◆ EXERCISE
Skip any picture you find and retype all the remaining lines exactly.

-------------------------

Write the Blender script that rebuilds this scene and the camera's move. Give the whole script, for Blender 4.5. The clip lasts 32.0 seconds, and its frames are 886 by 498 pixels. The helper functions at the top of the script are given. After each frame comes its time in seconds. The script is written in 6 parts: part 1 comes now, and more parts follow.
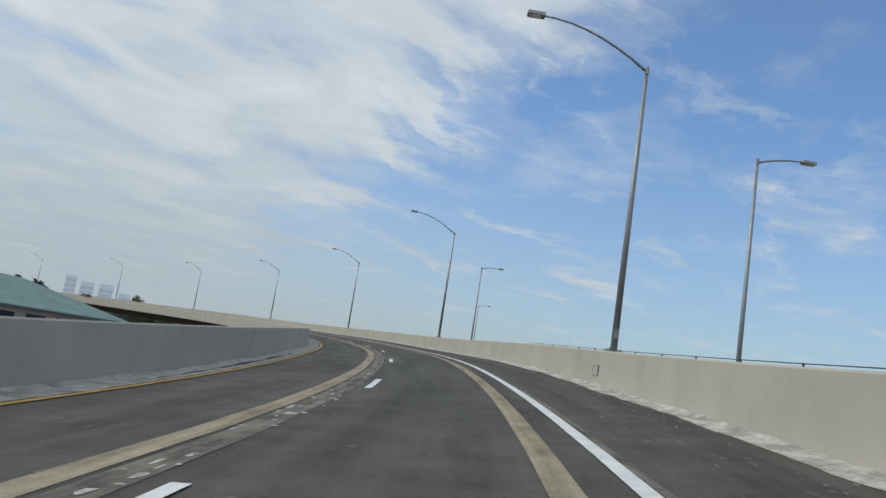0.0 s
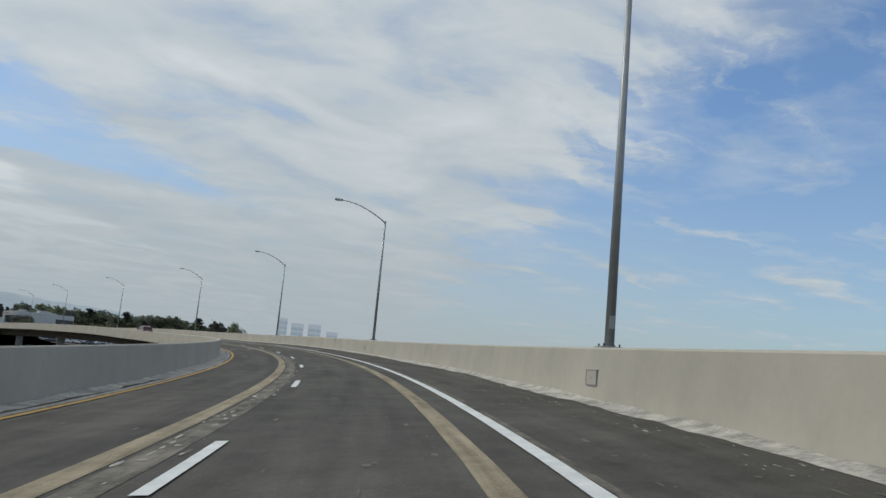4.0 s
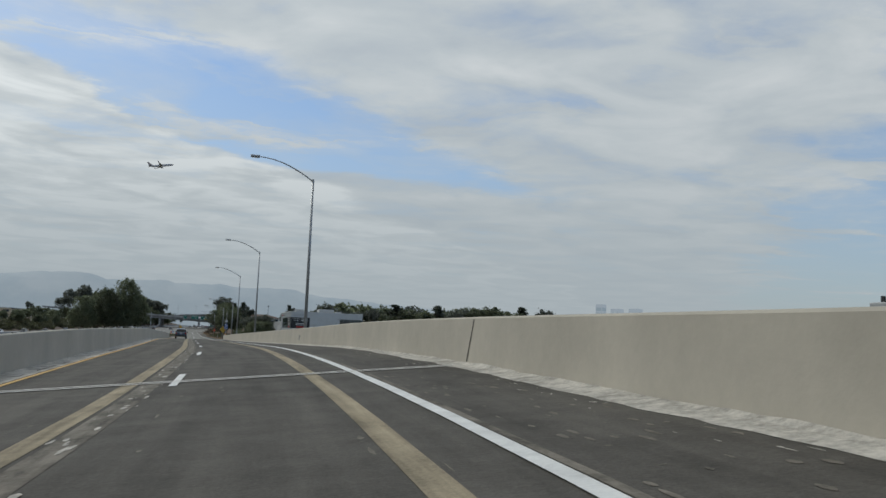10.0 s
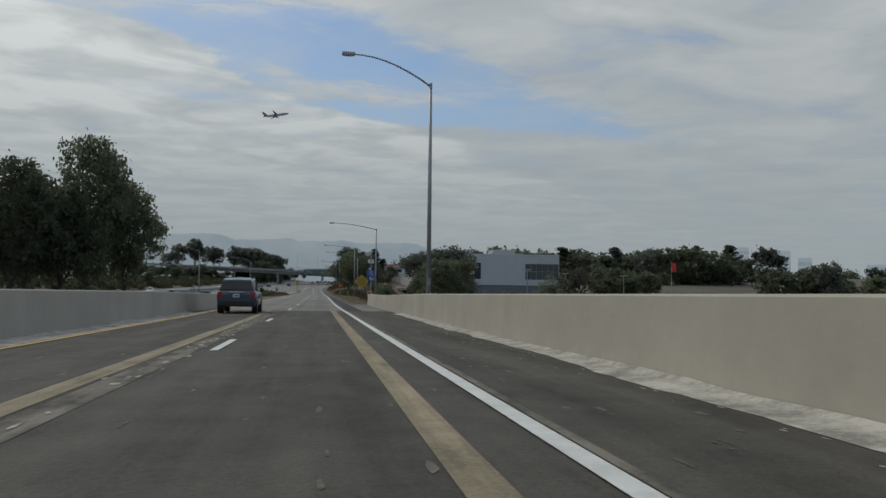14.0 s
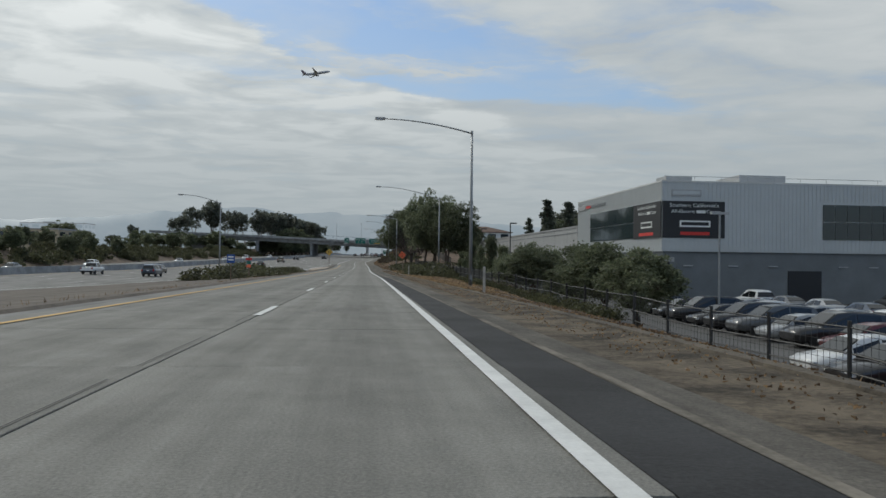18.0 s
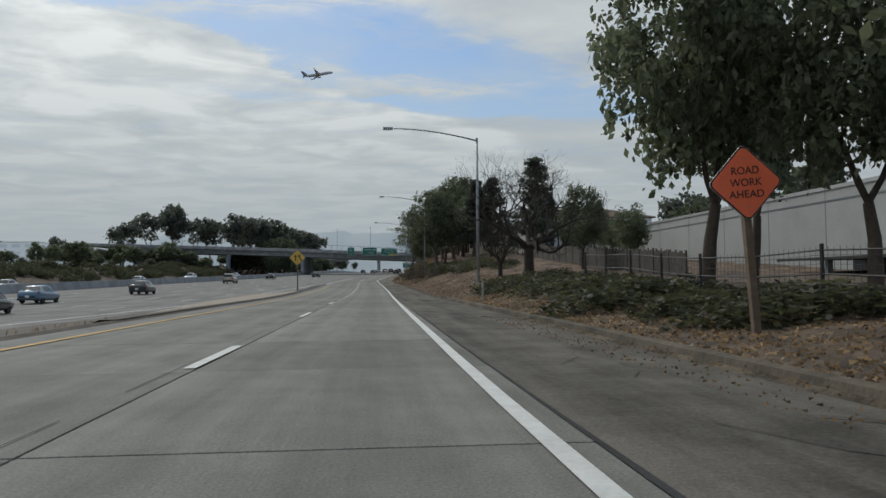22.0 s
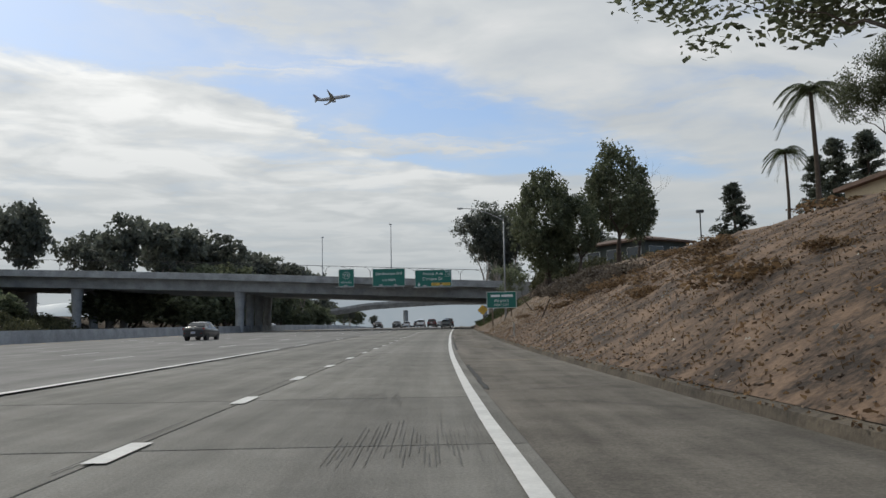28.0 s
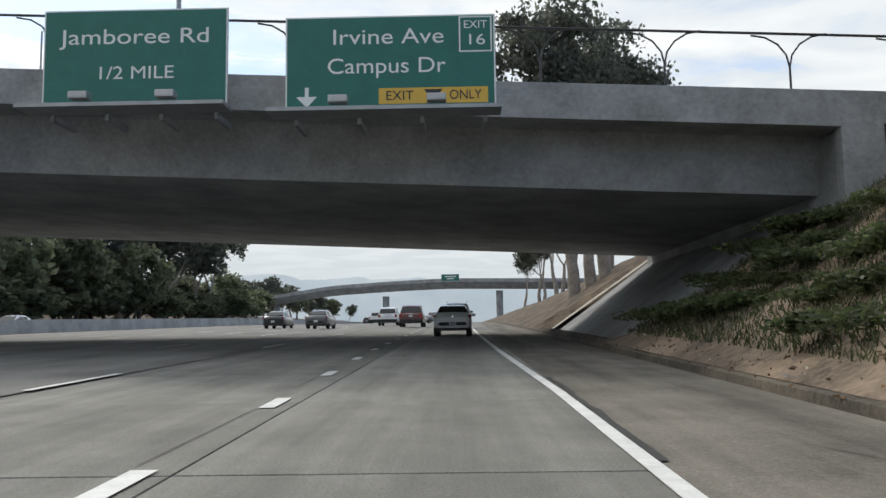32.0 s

-------------------------

◆ ANSWER FOR THIS EXERCISE
Write the Blender script that rebuilds this scene and the camera's move. Give the whole script, for Blender 4.5. The clip lasts 32.0 seconds, and its frames are 886 by 498 pixels. The helper functions at the top of the script are given. After each frame comes its time in seconds. The script is written in 6 parts: part 1 comes now, and more parts follow.
0.0 s
4.0 s
10.0 s
14.0 s
18.0 s
22.0 s
28.0 s
32.0 s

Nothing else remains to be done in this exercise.